Hoogzomer (Natsu) duurt vanaf het einde van het regenseizoen to midden september. Met uitzondering van Hokkaido is het dan heet en vochtig weer.


herfst
Als de herfs (Aki) nadert, dalen de temperaturen en wordt de lucht fris en helder. Dit is een fijne tijd omdat het zonnig weer is, en de bomen van kleur veranderen.


Winter
In de winter (Fuyu) is er zware sneeuwval in de noordelijke en westelijke delen van Japan. Deze steken hebben allerlei sneeuwfeesten. Het beroemdste is dat in Sapporo, Hokkaido. Van sneeuw en ijs worden reusachtig beeldhouwwerken gemaakt en vanuit de hele wereld komt en kijken en deelnemen.



Planten en dieren

De verscheidenheid van het Japanse land en van het Japanse klimaat geeft het land een schitterende varieteit aan planten. Sommige bloemen en bomen hebben in de Japanse cultuur een belangrijke betekenis.
Kersebloesems (Sakura), die al na een paar dagen uitvallen, herinneren op een poetische wijze aan de snelle veranderingen in de wereld. Maar de pijnboom (Matsu), is weer een symbool voor een lang leven. Bamboe (Take) dat sterk is en buigzaam, staat voor de gave om moeilijkheden te overwinnen en sterk te worden.
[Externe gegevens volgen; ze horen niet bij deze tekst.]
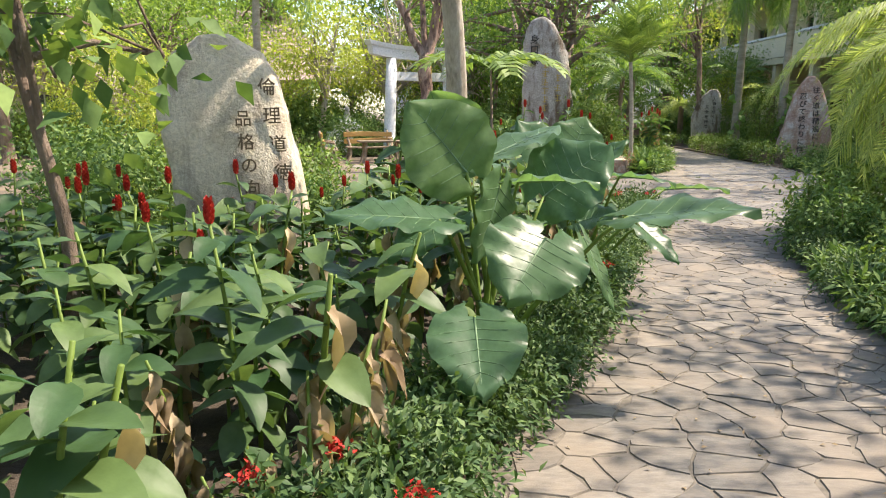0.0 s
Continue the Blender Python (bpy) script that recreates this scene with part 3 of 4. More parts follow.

Hoewel Japan veel soorten heeft van vogels, insekten en andere kleine dieren, zijn er niet veel grote wilde zoogdieren. De grootste zijn beren, die diep in de bergen leven. In de buurt van boerderijen en dorpen leven vossen en wasberen, die vaak onderwerp zijn van Japanse volksverhalen. Zo staan zij erom bekend dat ze er van houden om mensen voor de gek te houden.